* GIVEN REQUEST:
Transcribe the listing in full, excluding any pictures.

* STORED DATA:
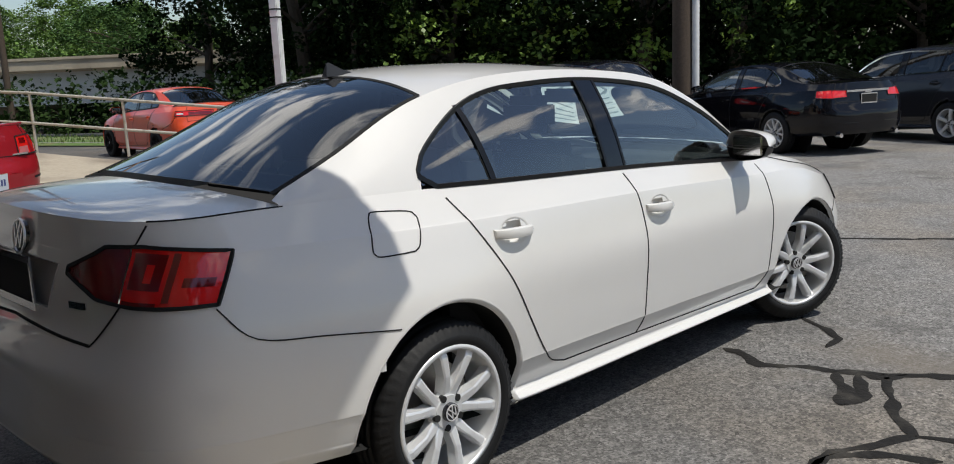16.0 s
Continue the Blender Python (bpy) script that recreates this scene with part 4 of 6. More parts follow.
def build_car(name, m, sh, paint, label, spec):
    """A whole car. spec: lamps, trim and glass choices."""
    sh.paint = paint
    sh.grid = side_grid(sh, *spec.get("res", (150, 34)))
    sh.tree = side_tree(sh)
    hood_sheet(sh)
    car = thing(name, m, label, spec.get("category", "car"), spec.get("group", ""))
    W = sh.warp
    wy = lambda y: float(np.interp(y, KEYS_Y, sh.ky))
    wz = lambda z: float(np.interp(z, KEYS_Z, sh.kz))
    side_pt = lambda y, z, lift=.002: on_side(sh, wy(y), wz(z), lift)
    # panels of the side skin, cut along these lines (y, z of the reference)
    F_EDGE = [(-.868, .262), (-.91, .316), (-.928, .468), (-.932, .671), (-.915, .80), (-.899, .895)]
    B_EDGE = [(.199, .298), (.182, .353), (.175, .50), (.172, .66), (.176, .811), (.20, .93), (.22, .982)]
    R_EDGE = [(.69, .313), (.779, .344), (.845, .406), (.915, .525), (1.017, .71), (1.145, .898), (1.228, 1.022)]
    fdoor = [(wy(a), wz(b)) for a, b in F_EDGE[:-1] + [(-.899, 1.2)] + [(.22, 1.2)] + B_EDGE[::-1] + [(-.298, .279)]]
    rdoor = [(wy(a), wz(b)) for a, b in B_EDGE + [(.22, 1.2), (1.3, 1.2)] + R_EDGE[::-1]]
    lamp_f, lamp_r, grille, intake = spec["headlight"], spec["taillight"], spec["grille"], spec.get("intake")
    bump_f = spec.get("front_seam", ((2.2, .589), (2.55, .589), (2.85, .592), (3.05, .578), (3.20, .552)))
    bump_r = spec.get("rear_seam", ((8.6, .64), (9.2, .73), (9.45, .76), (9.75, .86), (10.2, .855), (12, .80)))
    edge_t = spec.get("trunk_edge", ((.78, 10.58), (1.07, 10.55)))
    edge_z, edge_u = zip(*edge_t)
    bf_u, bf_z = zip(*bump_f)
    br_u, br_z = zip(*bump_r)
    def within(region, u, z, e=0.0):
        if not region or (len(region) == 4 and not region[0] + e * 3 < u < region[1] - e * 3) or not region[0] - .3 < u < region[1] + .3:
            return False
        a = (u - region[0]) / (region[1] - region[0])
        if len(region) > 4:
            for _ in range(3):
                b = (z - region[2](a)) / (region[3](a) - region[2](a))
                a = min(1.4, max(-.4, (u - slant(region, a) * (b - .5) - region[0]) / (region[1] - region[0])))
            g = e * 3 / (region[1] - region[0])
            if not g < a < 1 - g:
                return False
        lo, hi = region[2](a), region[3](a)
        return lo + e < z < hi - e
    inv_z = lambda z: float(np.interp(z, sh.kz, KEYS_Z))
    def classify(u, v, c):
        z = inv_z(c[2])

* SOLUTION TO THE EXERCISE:
16.0 s
Continue the Blender Python (bpy) script that recreates this scene with part 4 of 6. More parts follow.
def build_car(name, m, sh, paint, label, spec):
    """A whole car. spec: lamps, trim and glass choices."""
    sh.paint = paint
    sh.grid = side_grid(sh, *spec.get("res", (150, 34)))
    sh.tree = side_tree(sh)
    hood_sheet(sh)
    car = thing(name, m, label, spec.get("category", "car"), spec.get("group", ""))
    W = sh.warp
    wy = lambda y: float(np.interp(y, KEYS_Y, sh.ky))
    wz = lambda z: float(np.interp(z, KEYS_Z, sh.kz))
    side_pt = lambda y, z, lift=.002: on_side(sh, wy(y), wz(z), lift)
    # panels of the side skin, cut along these lines (y, z of the reference)
    F_EDGE = [(-.868, .262), (-.91, .316), (-.928, .468), (-.932, .671), (-.915, .80), (-.899, .895)]
    B_EDGE = [(.199, .298), (.182, .353), (.175, .50), (.172, .66), (.176, .811), (.20, .93), (.22, .982)]
    R_EDGE = [(.69, .313), (.779, .344), (.845, .406), (.915, .525), (1.017, .71), (1.145, .898), (1.228, 1.022)]
    fdoor = [(wy(a), wz(b)) for a, b in F_EDGE[:-1] + [(-.899, 1.2)] + [(.22, 1.2)] + B_EDGE[::-1] + [(-.298, .279)]]
    rdoor = [(wy(a), wz(b)) for a, b in B_EDGE + [(.22, 1.2), (1.3, 1.2)] + R_EDGE[::-1]]
    lamp_f, lamp_r, grille, intake = spec["headlight"], spec["taillight"], spec["grille"], spec.get("intake")
    bump_f = spec.get("front_seam", ((2.2, .589), (2.55, .589), (2.85, .592), (3.05, .578), (3.20, .552)))
    bump_r = spec.get("rear_seam", ((8.6, .64), (9.2, .73), (9.45, .76), (9.75, .86), (10.2, .855), (12, .80)))
    edge_t = spec.get("trunk_edge", ((.78, 10.58), (1.07, 10.55)))
    edge_z, edge_u = zip(*edge_t)
    bf_u, bf_z = zip(*bump_f)
    br_u, br_z = zip(*bump_r)
    def within(region, u, z, e=0.0):
        if not region or (len(region) == 4 and not region[0] + e * 3 < u < region[1] - e * 3) or not region[0] - .3 < u < region[1] + .3:
            return False
        a = (u - region[0]) / (region[1] - region[0])
        if len(region) > 4:
            for _ in range(3):
                b = (z - region[2](a)) / (region[3](a) - region[2](a))
                a = min(1.4, max(-.4, (u - slant(region, a) * (b - .5) - region[0]) / (region[1] - region[0])))
            g = e * 3 / (region[1] - region[0])
            if not g < a < 1 - g:
                return False
        lo, hi = region[2](a), region[3](a)
        return lo + e < z < hi - e
    inv_z = lambda z: float(np.interp(z, sh.kz, KEYS_Z))
    def classify(u, v, c):
        z = inv_z(c[2])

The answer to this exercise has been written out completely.